Figure 2. Piles of goods at western dock area.
At the eastern end of the dock, a greater volume of cargo is visible alongside cargo containers.
Figure 3. Cargo and containers at eastern dock area.
North of the dock, containers have appeared in the container yard as well. The containers are enclosed within an area bounded by the makeshift wall of containers. The reason for this is unclear, although it is likely related to quarantine measures.
Two cargo ships are presently at the offshore wharf, offloading their cargo. The broken ice paths leading from the anchorage to the wharf suggest several cargo ships have offloaded cargo recently. Further downstream, broken ice pathways along the river at the coal and petroleum oil and lubricant (POL) ports suggest the movement of coal and oil continues.
Nampho During the Pandemic
Since the beginning of the pandemic, activity at Nampho has been limited, but it never completely stopped. Activity slowly declined in the first few months of 2020 and then remained at low levels through 2021.

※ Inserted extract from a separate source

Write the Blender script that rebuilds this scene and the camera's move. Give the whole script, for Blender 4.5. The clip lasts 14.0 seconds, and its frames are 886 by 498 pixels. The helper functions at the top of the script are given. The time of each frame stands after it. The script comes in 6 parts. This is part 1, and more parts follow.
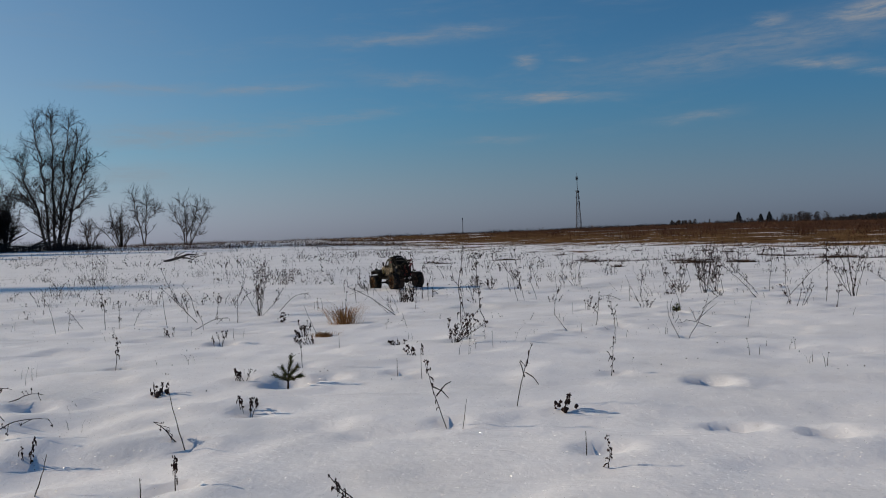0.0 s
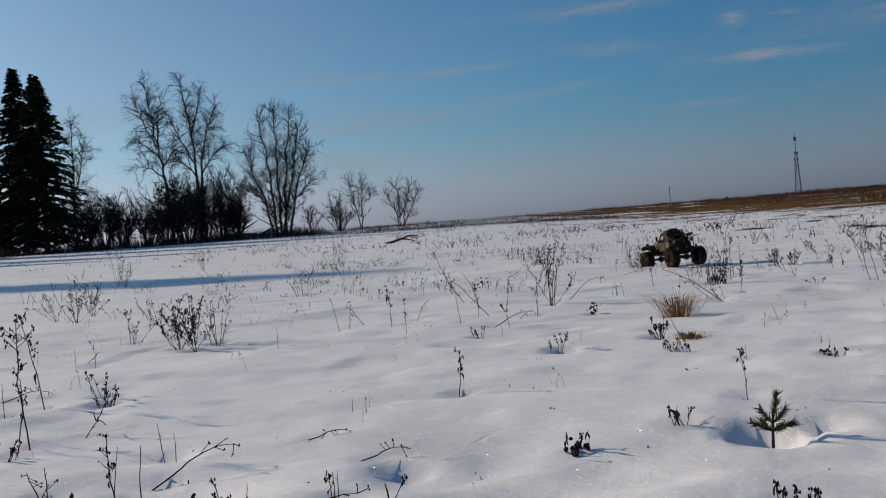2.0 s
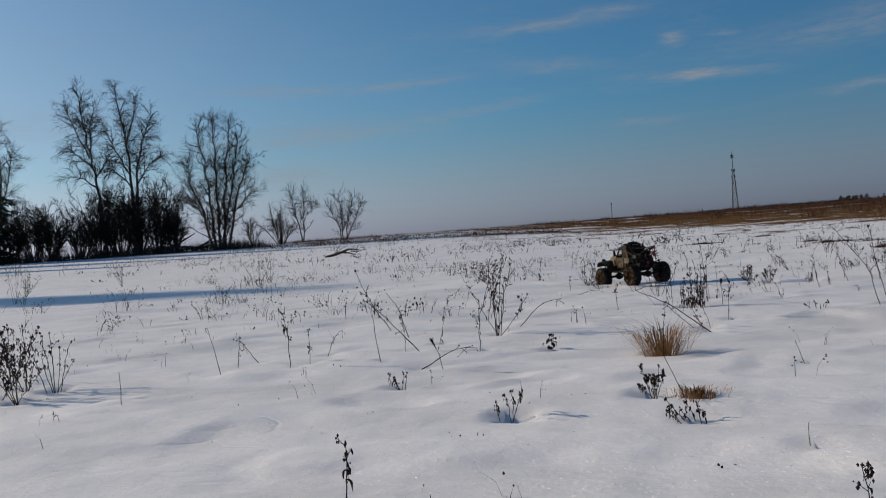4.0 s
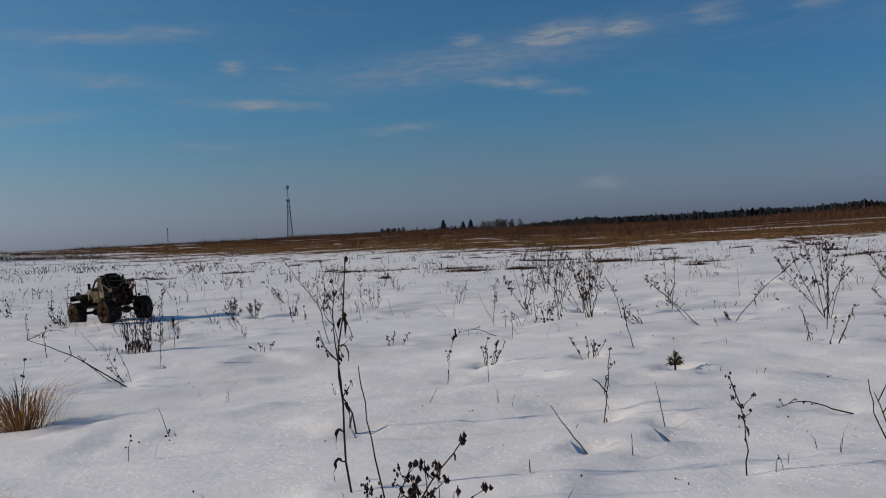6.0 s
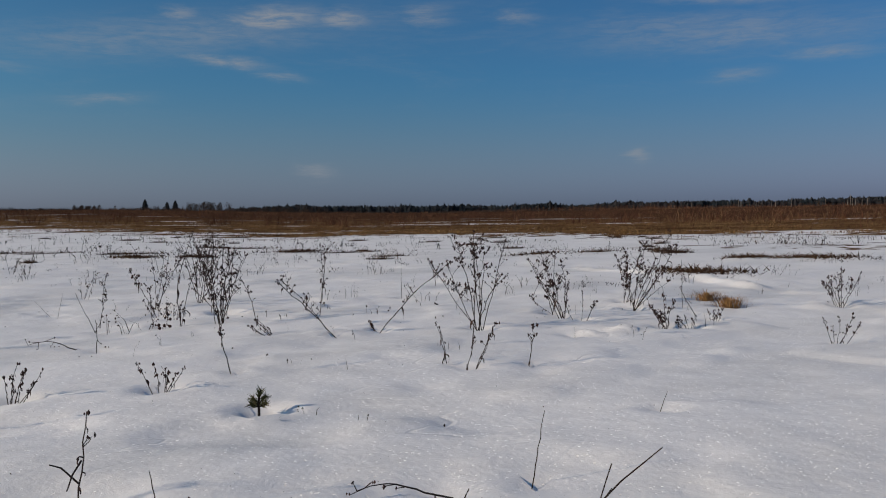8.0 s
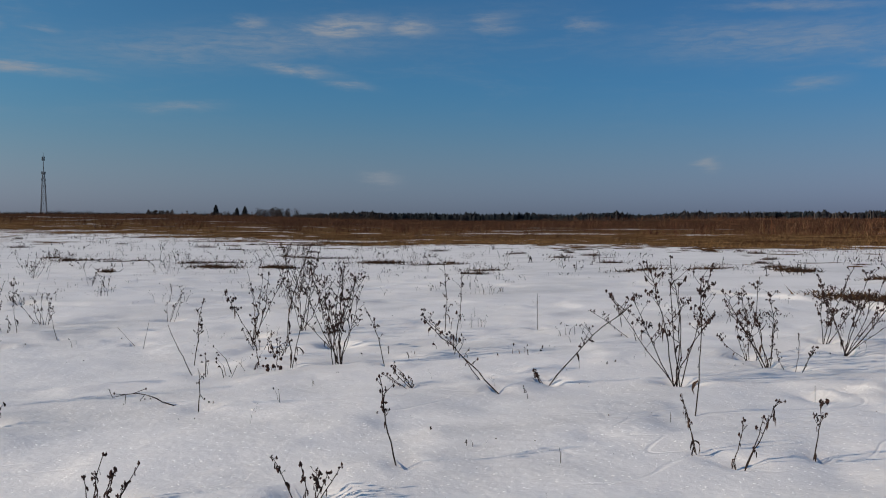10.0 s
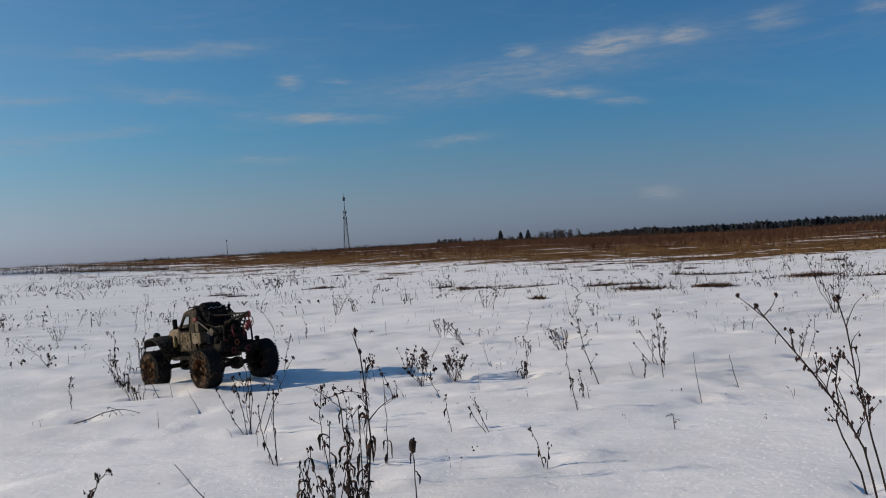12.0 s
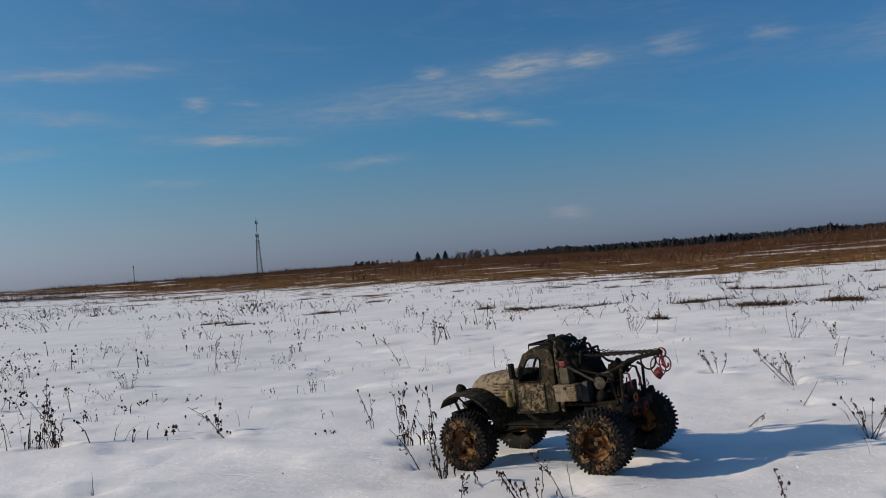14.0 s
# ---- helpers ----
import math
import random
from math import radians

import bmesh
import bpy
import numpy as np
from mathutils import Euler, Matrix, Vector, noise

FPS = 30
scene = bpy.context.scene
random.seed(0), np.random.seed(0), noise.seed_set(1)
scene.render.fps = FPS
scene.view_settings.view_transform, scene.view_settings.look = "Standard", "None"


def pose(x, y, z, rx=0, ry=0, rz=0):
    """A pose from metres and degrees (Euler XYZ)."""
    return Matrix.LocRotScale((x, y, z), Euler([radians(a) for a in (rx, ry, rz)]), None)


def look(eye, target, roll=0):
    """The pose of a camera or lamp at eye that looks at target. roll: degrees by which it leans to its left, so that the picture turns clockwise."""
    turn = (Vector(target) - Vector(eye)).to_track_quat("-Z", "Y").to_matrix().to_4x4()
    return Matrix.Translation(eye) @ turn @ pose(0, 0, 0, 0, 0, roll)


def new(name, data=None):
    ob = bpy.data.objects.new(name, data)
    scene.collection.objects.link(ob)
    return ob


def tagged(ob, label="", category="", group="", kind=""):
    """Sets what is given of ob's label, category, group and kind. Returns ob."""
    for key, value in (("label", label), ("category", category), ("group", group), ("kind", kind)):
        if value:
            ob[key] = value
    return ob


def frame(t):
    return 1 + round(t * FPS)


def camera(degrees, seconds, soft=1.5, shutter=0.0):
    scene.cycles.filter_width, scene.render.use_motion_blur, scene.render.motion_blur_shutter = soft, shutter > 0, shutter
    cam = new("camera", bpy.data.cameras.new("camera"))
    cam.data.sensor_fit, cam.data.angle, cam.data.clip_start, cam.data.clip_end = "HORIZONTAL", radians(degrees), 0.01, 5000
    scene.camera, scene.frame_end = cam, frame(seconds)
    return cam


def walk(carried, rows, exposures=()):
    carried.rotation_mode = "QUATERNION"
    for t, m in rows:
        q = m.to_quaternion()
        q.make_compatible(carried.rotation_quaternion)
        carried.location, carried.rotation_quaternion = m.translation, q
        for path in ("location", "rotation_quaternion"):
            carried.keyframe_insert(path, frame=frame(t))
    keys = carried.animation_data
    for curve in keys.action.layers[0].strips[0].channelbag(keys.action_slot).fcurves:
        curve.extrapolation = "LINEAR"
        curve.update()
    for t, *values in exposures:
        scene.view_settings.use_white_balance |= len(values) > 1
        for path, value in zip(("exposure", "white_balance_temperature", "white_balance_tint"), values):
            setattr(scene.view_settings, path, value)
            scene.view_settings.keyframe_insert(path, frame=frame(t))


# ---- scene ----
cam = camera(54.2, 14.0, soft=1.0)
METRES, EYE, TILT, LEAN, TURN = 8.163, 0.4, 0.0, 0.0, 0.0
ROWS = [
    (0.0, 0.0161, -0.0812, 0.0004, 0.0, 0.09, 2.34),
    (0.5, -0.0071, -0.0613, -0.0010, 4.6, 0.01, 2.76),
    (1.0, -0.0323, -0.0391, -0.0008, 7.87, -0.54, 3.39),
    (1.5, -0.0520, -0.0125, 0.0057, 10.52, -1.07, 4.13),
    (2.0, -0.0686, 0.0254, 0.0060, 13.44, -0.73, 4.51),
    (2.2, -0.0707, 0.0380, 0.0059, 14.33, -0.48, 4.44),
    (4.3, -0.0838, 0.1658, 0.0042, 7.09, 0.12, 4.19),
    (4.5, -0.0836, 0.1772, 0.0041, 2.64, 0.25, 4.19),
    (5.0, -0.0629, 0.1953, 0.0042, -6.58, 0.16, 4.14),
    (5.5, -0.0386, 0.2042, 0.0025, -13.65, 0.12, 3.92),
    (6.0, -0.0131, 0.2143, 0.0036, -18.96, -0.27, 3.44),
    (6.5, 0.0113, 0.223, 0.0039, -25.8, -0.77, 3.18),
    (7.0, 0.0407, 0.2326, 0.0017, -33.82, -1.45, 2.62),
    (7.2, 0.0464, 0.2403, 0.0020, -37.03, -1.72, 1.95),
    (9.3, 0.0940, 0.3279, 0.0069, -37.32, -1.80, -0.40),
    (9.5, 0.097, 0.3371, 0.0074, -36.5, -1.6, -0.47),
    (10.0, 0.0828, 0.3712, 0.0091, -33.71, -1.24, 0.14),
    (10.5, 0.0613, 0.4091, 0.0122, -29.24, -1.11, 0.77),
    (11.0, 0.0227, 0.4506, 0.011, -19.2, -0.5, 1.72),
    (11.5, -0.0166, 0.4985, 0.0087, -14.23, 0.25, 2.86),
    (12.0, -0.0444, 0.5543, 0.0115, -15.33, 0.67, 3.55),
    (12.5, -0.0737, 0.6075, 0.013, -17.27, 0.96, 3.33),
    (13.0, -0.1102, 0.663, 0.0147, -18.7, 1.22, 3.64),
    (13.5, -0.1467, 0.7163, 0.0176, -20.05, 1.52, 4.17),
    (14.0, -0.1887, 0.77, 0.0205, -21.02, 1.7, 4.65),
]
walk(cam, [(t, pose(0, 0, EYE, TILT, LEAN, TURN) @ pose(METRES * x, METRES * y, METRES * z, 90 + pitch, roll, yaw)) for t, x, y, z, yaw, pitch, roll in ROWS], exposures=[(0.0, 0.08), (4.5, 0.09), (7.0, 0.07), (9.5, 0.19), (11.5, 0.34), (14.0, 0.36)])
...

Figure 4. Imagery from April 2020, a few months after North Korea’s border shutdown, shows minimal activity around the docks.
In late 2020, work started to replace concrete under a container crane in the eastern dock area. That December, construction also began on a large building that was completed in 2021 and is considerably larger than the four warehouses at the opposite end of the docks. Its purpose is unknown.
The makeshift container walls were first observed in April 2021 and have been present ever since. They are sometimes reconfigured and appear to be in place to separate imported cargo from the rest of the dock.